When we think about clean rooms here at Travis Clean Air, we think pharmaceutical applications, scientific environment applications, and medical and health applications (among a few others). But the surprising fact is … clean rooms were invented in the world of weapons developement. The advent of the clean room began her in order to protect sensitive mechanical components and transistors.

It all began with Willis Whitfield and Sandia National Laboratories. In their weapons lab, particles were especially hazardous for equipment… Apparently, a 60s era transistor could go haywire due to a particle that’s the less than the size of a human hair. Since Sandia National Laboratories dedicated itself to weapons production and development, failing parts simply couldn’t exist. Since the weapons produced at Sandia would naturally attract dust particles – due to static produced by transistors and mechanical parts – dust particles needed to be filtered out of the working environment. Willis Whitfield subsequently built an enclosed environment wherein the air could be filtered. Air flow was maintained to keep dust from gathering; and Sandia’s transistor elements were protected.

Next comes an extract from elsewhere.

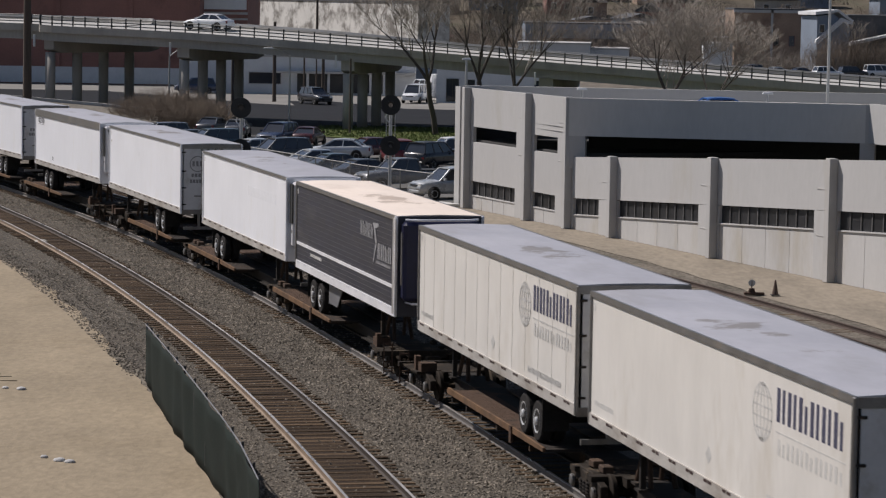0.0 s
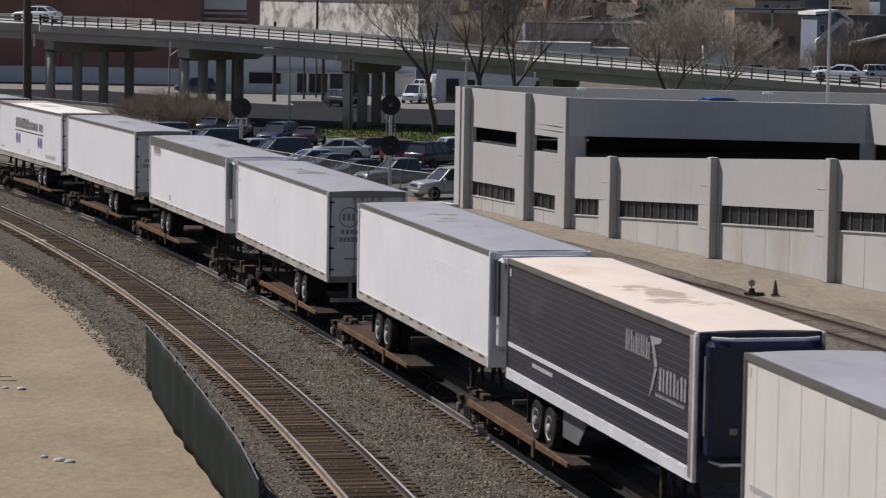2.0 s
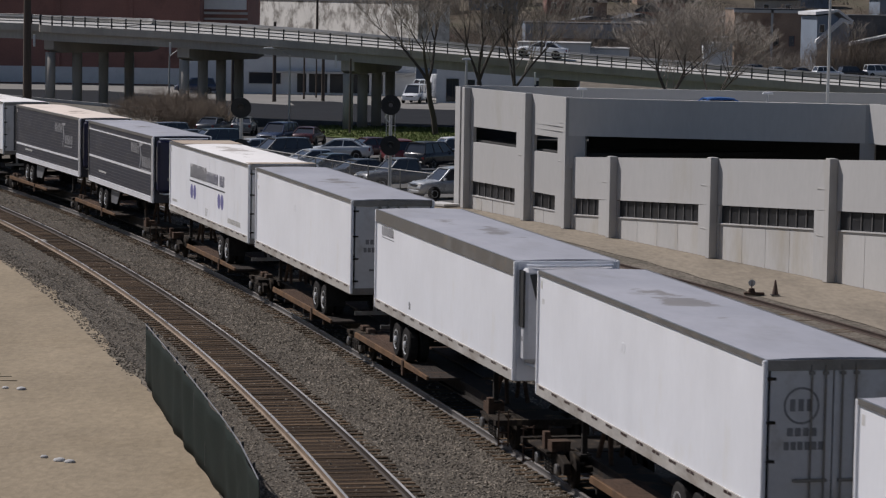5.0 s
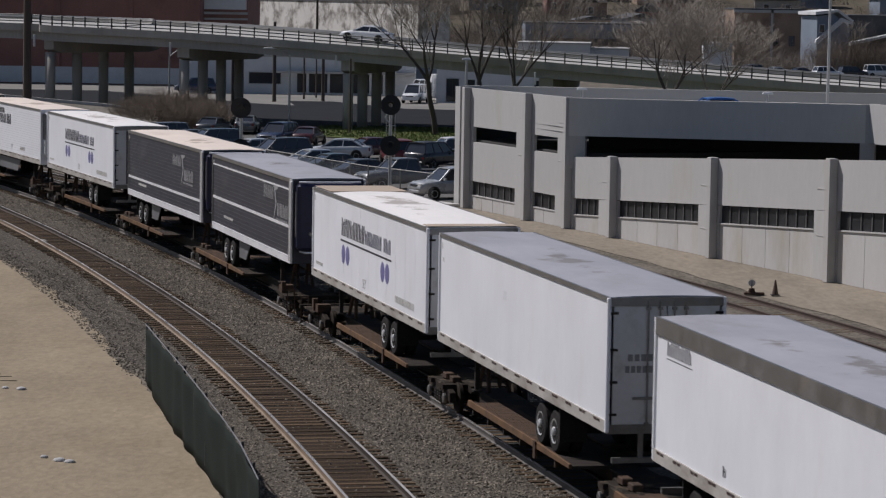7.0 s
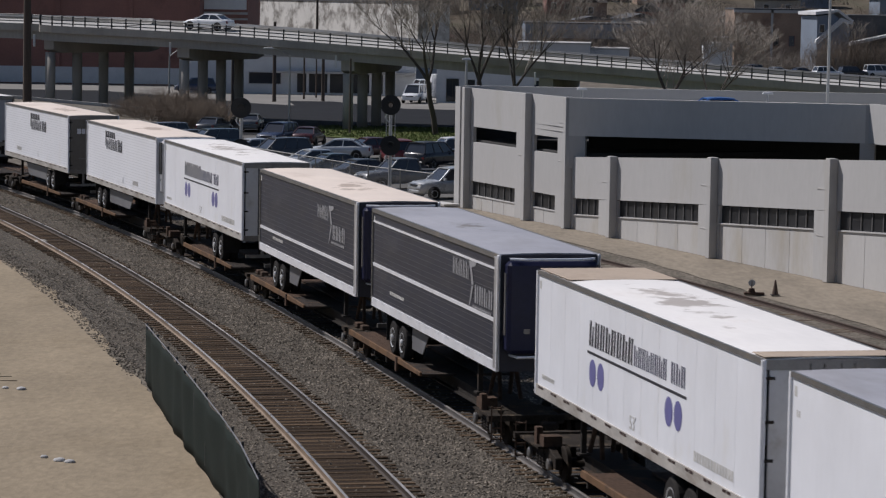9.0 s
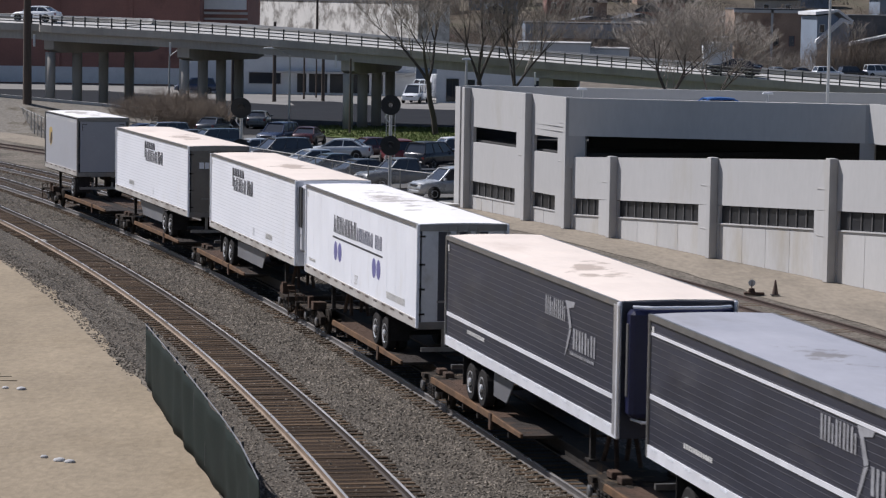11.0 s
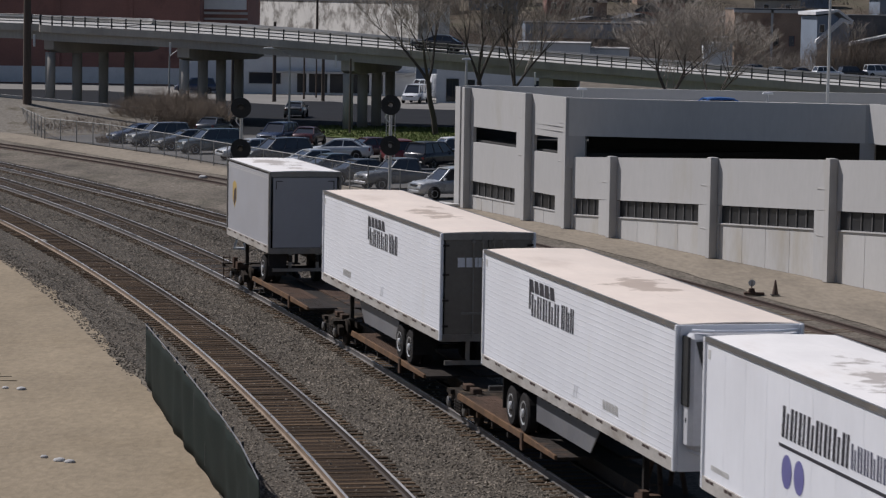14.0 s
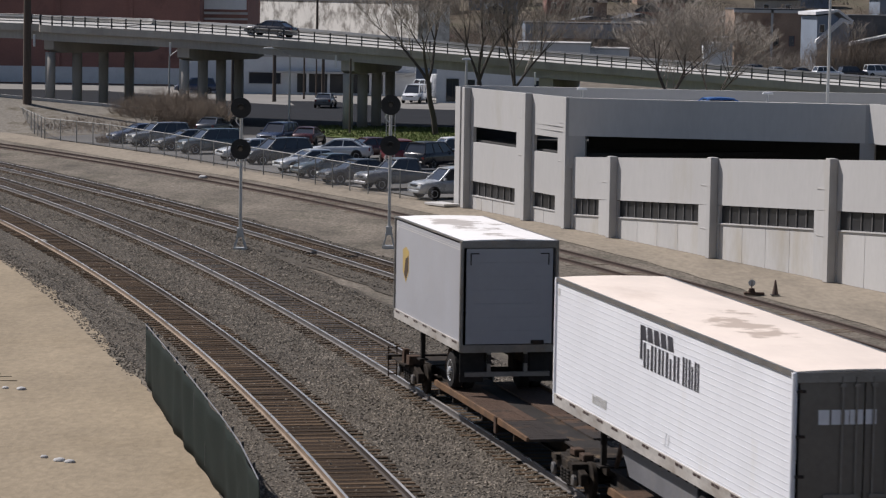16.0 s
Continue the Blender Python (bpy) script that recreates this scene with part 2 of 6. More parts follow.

The tricky bit, Whitfield notes in his writing in 1962, is that airflow was necessary to maintain ideal dust-free environment. But airflow could also hinder the ideal environment at Sandia. Reason being – the engineers at Sandia were often working with tiny particles that might simply float away in an airflow environment! Whitfield conducted studies on the minimum amount of airflow necessary to maintain a dust-free environment – while maintaining an environment that allowed for proper working conditions. In doing so, Whitfield had invented what we call a “clean room,” and he made the clean room environment a workable environment. Whitfield was posthumously honored as the inventor of the clean room, and we thank him for his efforts towards our modern modular clean rooms!